Content-based load balancer, with the visibility of the application layer using HTTP/HTTPs LB functions GCP global LB can provide traffic routing based on URL content, for instance request for certain part of the application like multimedia can be redirect to instances group with higher capacity while traffic distended to static content can be sent to different set of instances.
The URL map illustrated in the figure below, shows an example of a website or service that offer uploading photos (static content), in which traffic with the /photo/* is redirected to a multi-regional cloud storage bucket. While traffic destined to multimedia video content, is distributed across different instances’ groups if its HD or non-HD video content.
Targeted backend service: it’s a local grouping of the actual application instances, the backend along with health check can determine which instance(s) is healthy, or over utilized (CPU utilization, request per second per instance), and when to trigger auto scaling. You configure your load balancing service to route requests to your backend service.
Instance Group: used to add and manage virtual machines. GCP Compute Engine offers two flavors of instance groups: managed and unmanaged instance groups. The managed instance group is always the preferred type in which you create instances based on a template and then you will be able to enable auto-scaling to scale out and down the instances based on pre-defined metrics. On the other hand, the unmanaged instance group does not support this capability because simplify it is based on different VM instances, the common use scenario to such method is when you are migrating your workloads with different types of machines or trying to use existing configuration setup to load balance the traffic.
Although, the processing of SSL can be CPU intensive, especially when the used ciphers are not CPU efficient, it is always recommended to use secure sessions from the proxy to the backend instances and avoid sending the traffic over unencrypted TCP as it it typically will reduce the level of security between the GCP global load balancer and the backend instances. In addition, SSL proxy may handle HTTPS but it is recommended to create HTTPS target proxy with at least one signed SSL certificate installed on the target HTTPS proxy.
Moreover, GCP Global HTTP/HTTPS LB allows you to create custom request headers, in case the default ones are not sufficient or do not meet your requirements.
“User-defined request headers allow you to specify additional headers that the load balancer adds to requests. These headers can include information that the load balancer knows about the client connection, including the latency to the client, the geographic location of the client’s IP address, and parameters of the TLS connection.User-defined request headers are supported for backend services associated with HTTP(S) Load Balancers”
At the time of this blog writing, this capability is in Beta release, which means it is not covered by any SLA or deprecation policy and might be subject to backward-incompatible changes.
When it comes to instances health check, typically the GCP LB health checks are used to decide if an instance(s) is “healthy” and functioning. Functioning here might be checked using an application layer probe such as HTTP(s) probe. With GCP LB, If you check the logs on the instance, you may notice that the health check polling is happening more frequently than what you may have configured. This is because GCP LB offer the ability to create redundant copies of each health checker, which are used to probe your instances.

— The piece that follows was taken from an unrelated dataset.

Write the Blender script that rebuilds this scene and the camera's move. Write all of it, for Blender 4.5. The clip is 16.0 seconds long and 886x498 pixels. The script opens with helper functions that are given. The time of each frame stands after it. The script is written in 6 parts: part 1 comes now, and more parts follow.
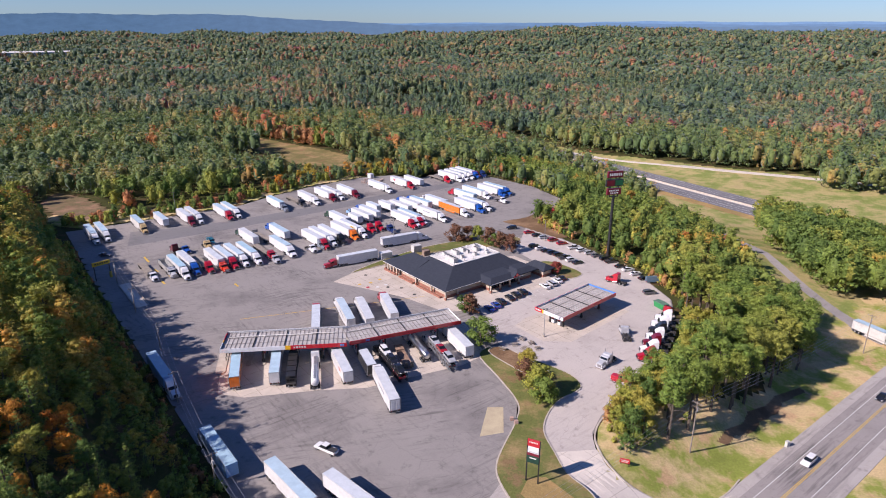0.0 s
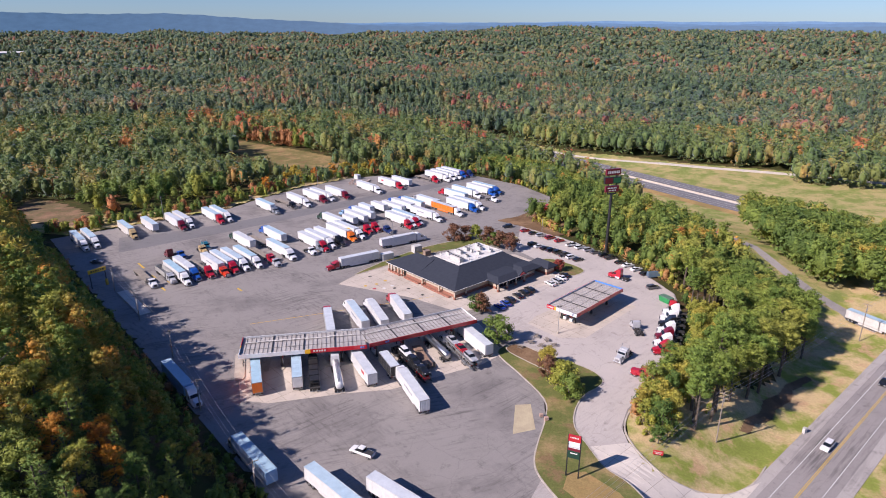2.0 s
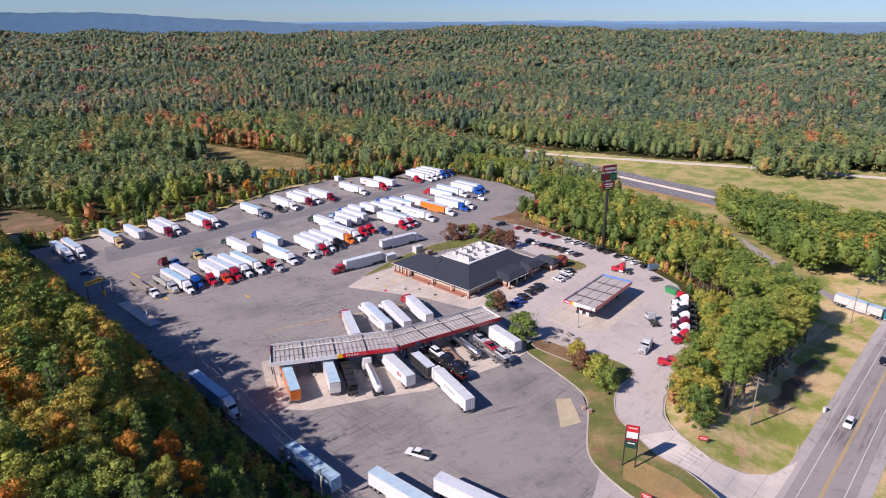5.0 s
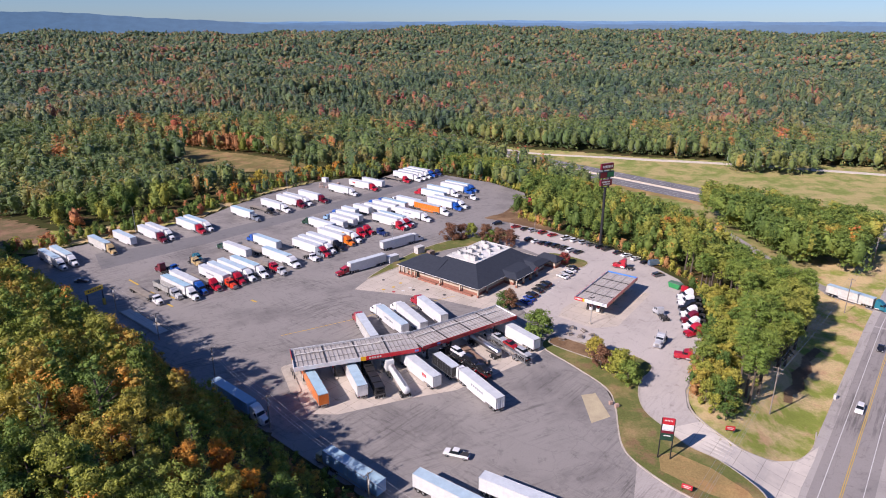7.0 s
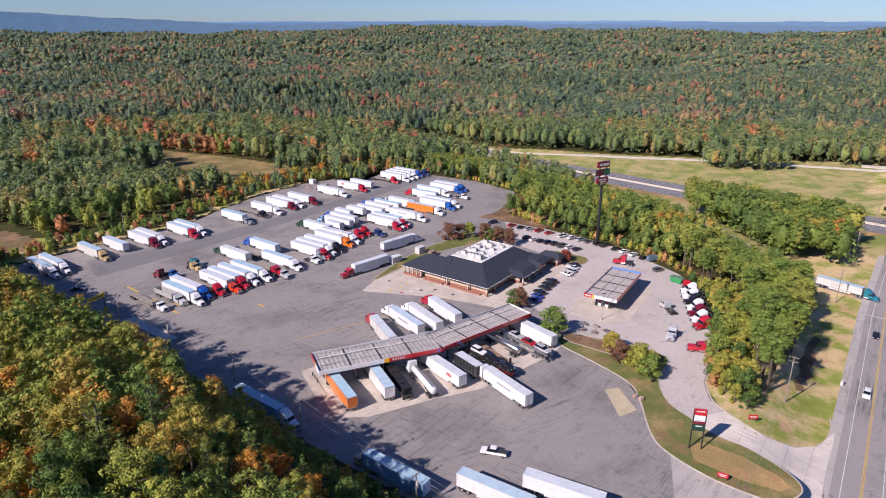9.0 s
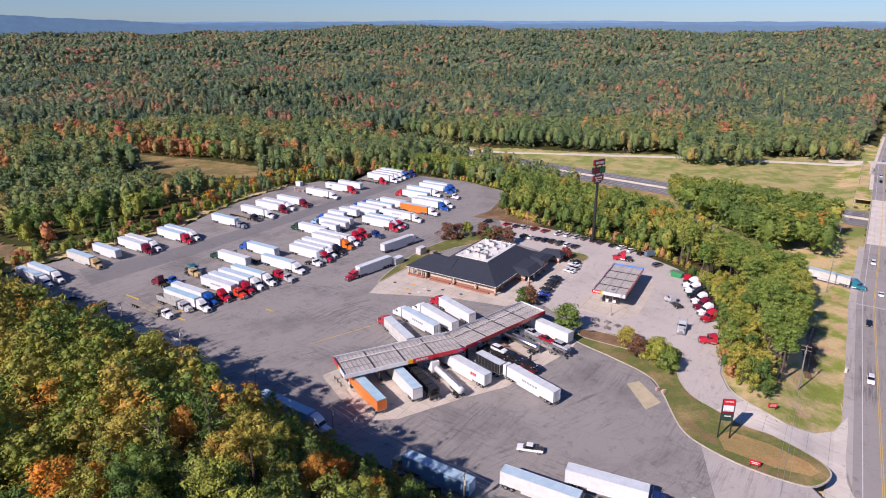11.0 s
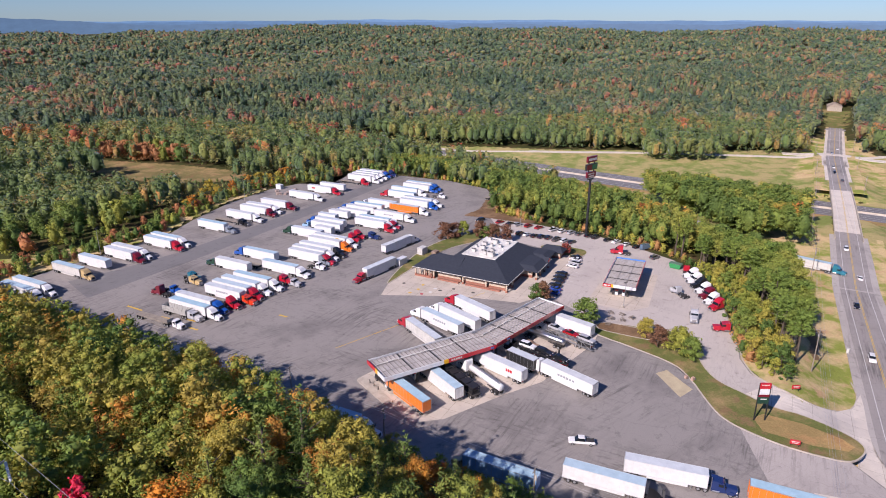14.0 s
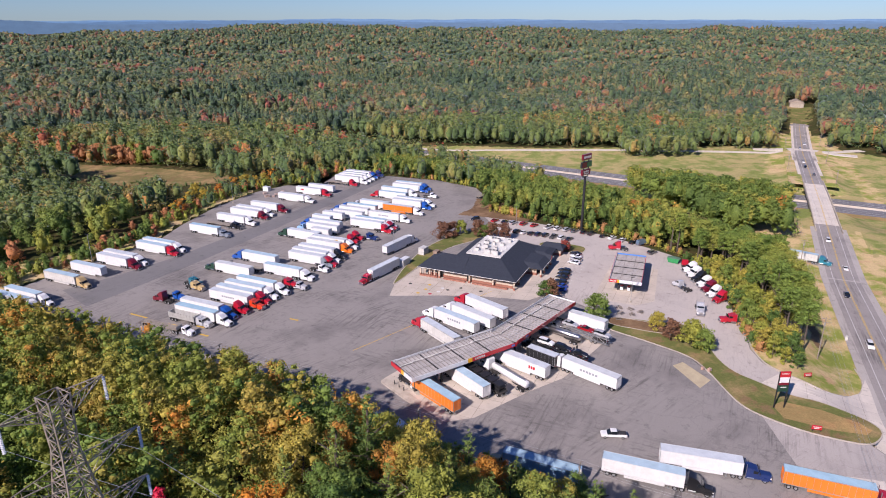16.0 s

If any health checker fails, a redundant one can take over without delay.
As discussed in the previous blog “Networking in AWS vs. Google Cloud Platform – Design Considerations”, each VPC in GCP has a single virtual software distributed FW, in order to make sure the LB and health check can communicate with the intended VMs in the respective instance group, traffic needs to be explicitly allowed by the FW rules. “You must create a firewall rule that allows traffic from 22.214.171.124/22 and 126.96.36.199/16 to reach your instances. These are IP address ranges that the load balancer uses to connect to backend instances. This rule allows traffic from both the load balancer and the health checker, also, keep in mind that GCP firewall rules block and allow traffic at the instance level, not at the edges of the network. They cannot prevent traffic from reaching the load balancer itself”

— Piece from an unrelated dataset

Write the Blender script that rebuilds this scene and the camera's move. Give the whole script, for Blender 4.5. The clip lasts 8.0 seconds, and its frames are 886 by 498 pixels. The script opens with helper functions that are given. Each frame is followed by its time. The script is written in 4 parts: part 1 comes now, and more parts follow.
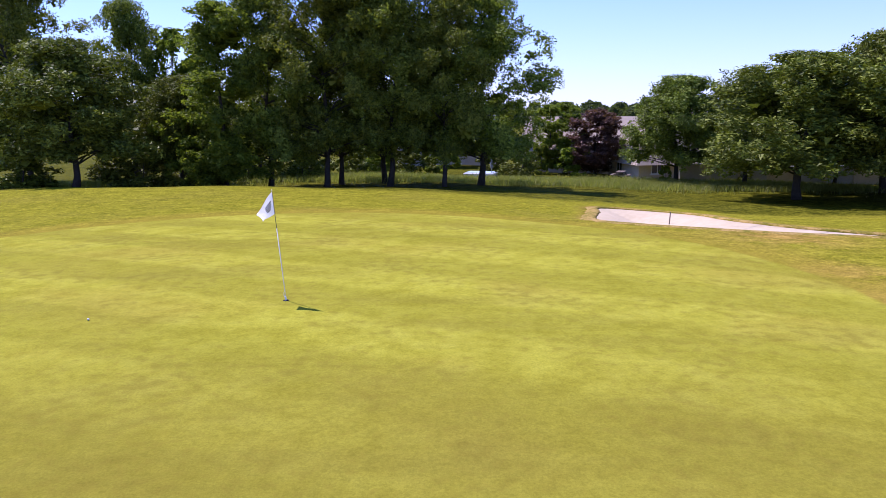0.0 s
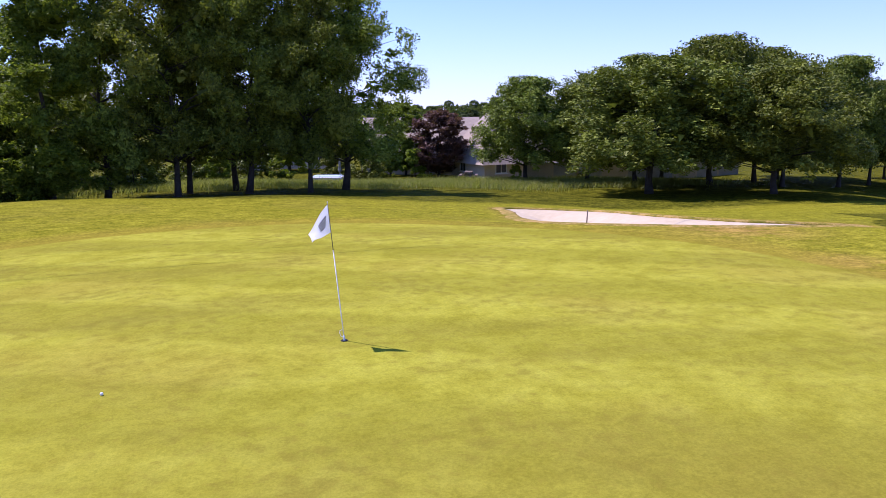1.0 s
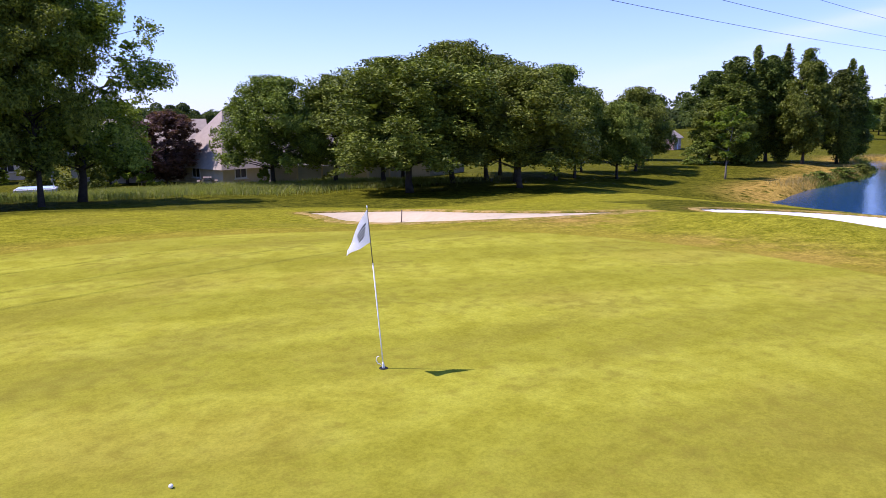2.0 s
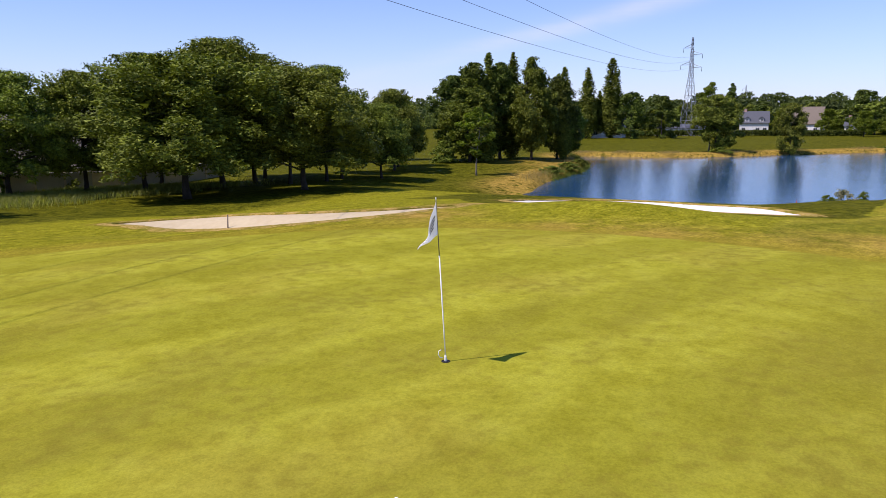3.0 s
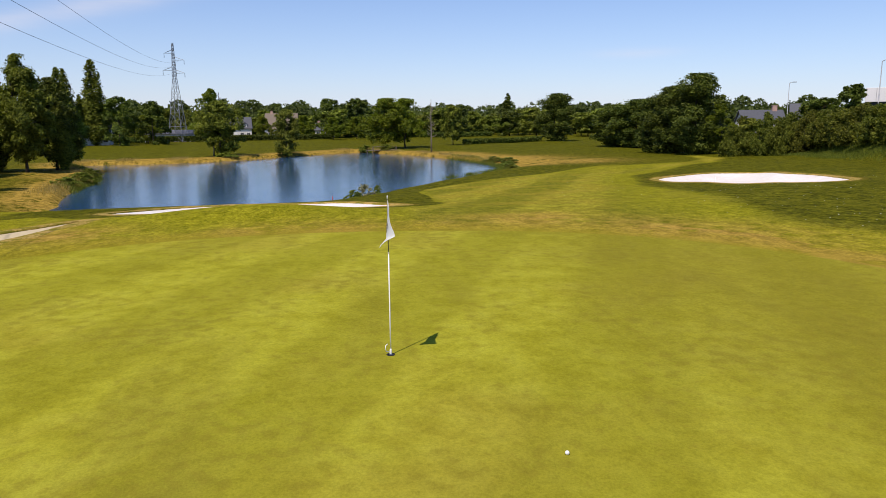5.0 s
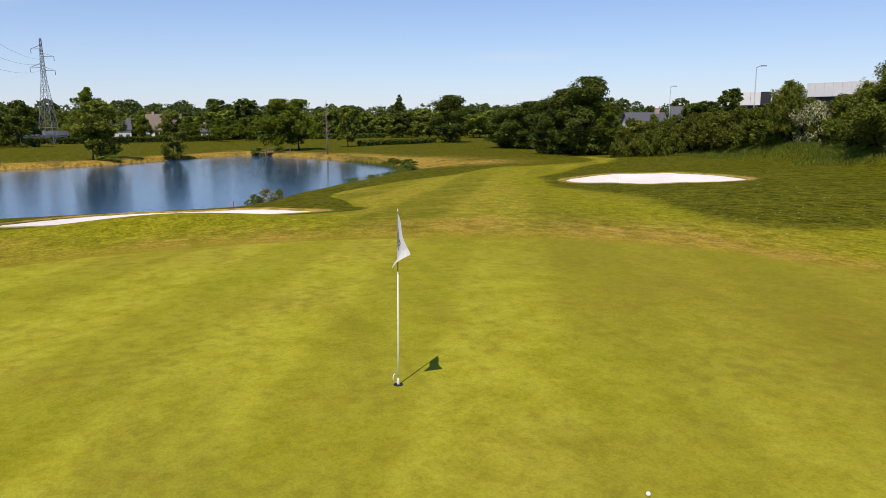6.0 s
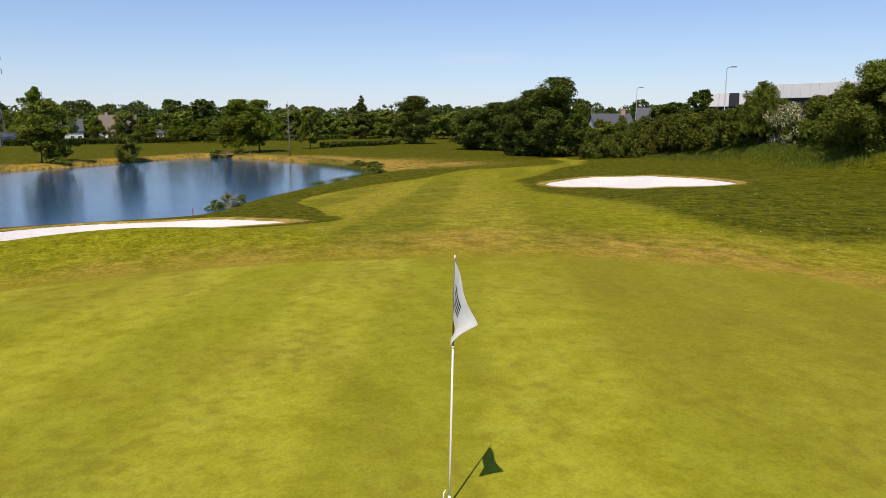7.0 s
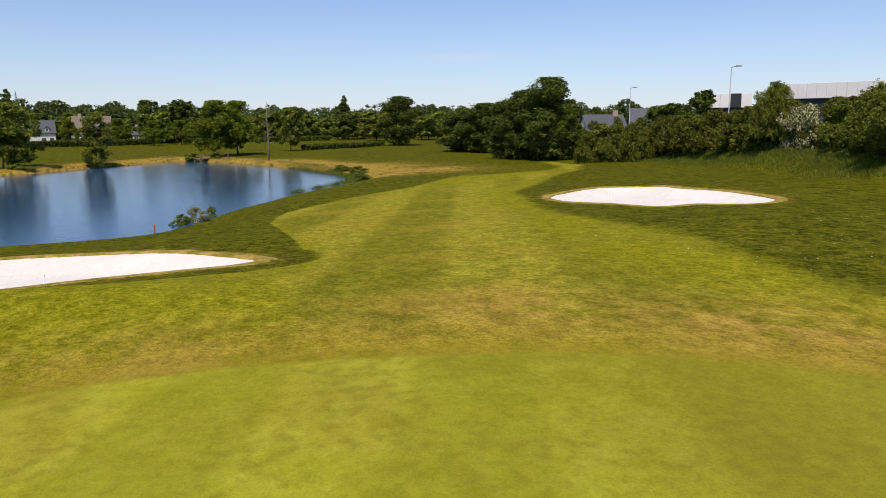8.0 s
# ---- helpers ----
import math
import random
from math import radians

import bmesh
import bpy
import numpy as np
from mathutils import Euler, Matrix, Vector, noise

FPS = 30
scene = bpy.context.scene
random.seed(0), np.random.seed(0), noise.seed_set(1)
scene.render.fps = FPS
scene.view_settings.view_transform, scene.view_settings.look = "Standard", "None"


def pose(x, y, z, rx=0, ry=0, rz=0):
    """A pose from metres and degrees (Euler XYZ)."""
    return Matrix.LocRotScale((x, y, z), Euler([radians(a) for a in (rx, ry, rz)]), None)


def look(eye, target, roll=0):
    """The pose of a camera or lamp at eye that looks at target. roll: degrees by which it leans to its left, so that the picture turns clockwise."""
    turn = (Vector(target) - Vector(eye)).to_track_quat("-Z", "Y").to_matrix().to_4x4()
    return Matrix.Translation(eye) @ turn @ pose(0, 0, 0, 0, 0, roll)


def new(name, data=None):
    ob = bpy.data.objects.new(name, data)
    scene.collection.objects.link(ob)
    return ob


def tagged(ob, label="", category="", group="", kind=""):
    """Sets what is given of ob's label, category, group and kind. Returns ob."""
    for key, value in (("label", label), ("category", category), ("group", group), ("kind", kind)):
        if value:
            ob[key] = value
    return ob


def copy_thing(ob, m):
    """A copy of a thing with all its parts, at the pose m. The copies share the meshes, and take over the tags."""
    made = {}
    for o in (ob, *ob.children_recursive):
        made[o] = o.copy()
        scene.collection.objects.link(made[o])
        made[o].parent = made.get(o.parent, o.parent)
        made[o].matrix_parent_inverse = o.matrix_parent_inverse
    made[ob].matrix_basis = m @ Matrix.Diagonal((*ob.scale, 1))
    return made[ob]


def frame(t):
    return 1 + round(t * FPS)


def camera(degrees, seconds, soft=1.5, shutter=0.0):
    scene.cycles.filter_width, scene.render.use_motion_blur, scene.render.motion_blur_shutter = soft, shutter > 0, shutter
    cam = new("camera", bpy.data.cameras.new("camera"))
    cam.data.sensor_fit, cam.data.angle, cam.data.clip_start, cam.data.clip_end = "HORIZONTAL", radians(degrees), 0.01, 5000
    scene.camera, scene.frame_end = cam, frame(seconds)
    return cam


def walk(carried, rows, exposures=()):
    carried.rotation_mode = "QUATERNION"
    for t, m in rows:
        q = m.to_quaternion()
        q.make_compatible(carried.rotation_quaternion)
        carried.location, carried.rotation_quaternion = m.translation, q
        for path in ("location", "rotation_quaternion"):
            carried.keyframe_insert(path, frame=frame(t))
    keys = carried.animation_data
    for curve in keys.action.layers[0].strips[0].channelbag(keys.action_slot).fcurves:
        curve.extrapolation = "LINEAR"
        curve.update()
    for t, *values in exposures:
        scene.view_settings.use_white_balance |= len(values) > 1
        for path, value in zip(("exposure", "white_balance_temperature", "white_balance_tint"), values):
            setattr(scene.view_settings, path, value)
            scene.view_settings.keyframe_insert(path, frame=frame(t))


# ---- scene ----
cam = camera(62.96, 8.0, soft=0.8)
PATH = [
    (0, 0.724, -0.303, 3.557, 2.86, -10.77, -0.29),
    (0.5, -1.646, 0.995, 3.475, -4.64, -10.69, -0.35),
    (1, -3.935, 2.384, 3.397, -13.25, -10.65, -0.43),
    (1.5, -5.926, 3.837, 3.328, -24.66, -10.62, -0.40),
    (1.7, -6.678, 4.471, 3.292, -29.72, -10.58, -0.35),
    (2.05, -7.918, 5.547, 3.225, -38.11, -10.51, -0.29),
    (2.4, -9.039, 6.605, 3.165, -46.02, -10.46, -0.28),
    (2.8, -10.152, 7.827, 3.117, -54.62, -10.43, -0.32),
    (3, -10.631, 8.458, 3.109, -58.80, -10.43, -0.34),
    (3.5, -11.632, 10.054, 3.093, -69.37, -10.37, -0.39),
    (4, -12.193, 11.459, 3.084, -79.10, -10.34, -0.31),
    (4.5, -12.440, 12.704, 3.095, -88.72, -10.26, -0.26),
    (5, -12.225, 13.719, 3.080, -98.43, -10.21, -0.33),
    (5.2, -12.074, 14.057, 3.083, -101.27, -10.18, -0.30),
    (5.6, -11.644, 14.609, 3.099, -105.07, -10.17, -0.23),
    (6.05, -10.904, 15.013, 3.124, -107.32, -10.14, -0.19),
    (6.5, -9.832, 15.166, 3.141, -108.58, -10.07, -0.18),
    (7, -8.176, 15.015, 3.134, -110.14, -10.07, -0.17),
    (7.5, -5.574, 14.441, 3.310, -110.94, -10.10, -0.27),
    (8, -2.383, 13.514, 3.550, -111.43, -10.12, -0.30),
]
EXPOSURES = [(0.0, 0.48, 5480, 44), (1.7, 0.46, 5550, 41), (3.0, 0.11, 6250, 26), (4.5, -0.05, 6750, 18), (8.0, -0.10, 7000, 14)]
walk(cam, [(t, pose(x, y, z, 90 + pitch, 0, yaw) @ pose(0, 0, 0, 0, 0, lean)) for t, x, y, z, yaw, pitch, lean in PATH], EXPOSURES)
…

One of the key aspects of connectivity design with GCP LB is, that by default, HTTP(S) load balancing distributes requests evenly among available instances. However, some applications behind a NAT device they will appear as sourced from the same IP, also stateful servers used by ads, gaming applications etc. may go through multiple applications’ tiers requests before the user end up on the targeted instance. When the session is disconnected due to poor quality or a moving mobile user, it can lead to bad user experience. That’s why considering “session affinity” to identify requests from a user by the client IP or preferably by the value of a cookie to re-direct client request to the same instance in a consistent manner, assuming the intended instance is healthy and has capacity to handle the request.
Beware that, when auto scaling functionality adds or removes instances within an instance group, technically the backend service may reallocate load, and the target instance may move, therefore to reduce the impact of such situation, you need to ensure that the initial minimum number of instances provisioned by the auto scaling is sufficient to handle the anticipated load, and auto scaling is kicked-off only when there is an unexpected load increase. However, this may not always be the case, because it requires good understanding of the expect load and required workload to handle it, also, the load may not be consistent during the day or day of the week in which the minimum number of instances can not be pre-provisioned to cover the expected load for the entire week (this is where auto-scaling is required).
Furthermore, Kubernetes Engine offers integrated support of Google HTTP LB, where an ingress controller can be created in a cluster, and then Kubernetes Engine creates an HTTP(S) load balancer and configures it to route traffic to application, also, path matcher can be leveraged for more specific requests routing into multiple containers with different images or functions. According to GCP “If you are exposing an HTTP(S) service hosted on Kubernetes Engine, HTTP(S) load balancing is the recommended method for load balancing.”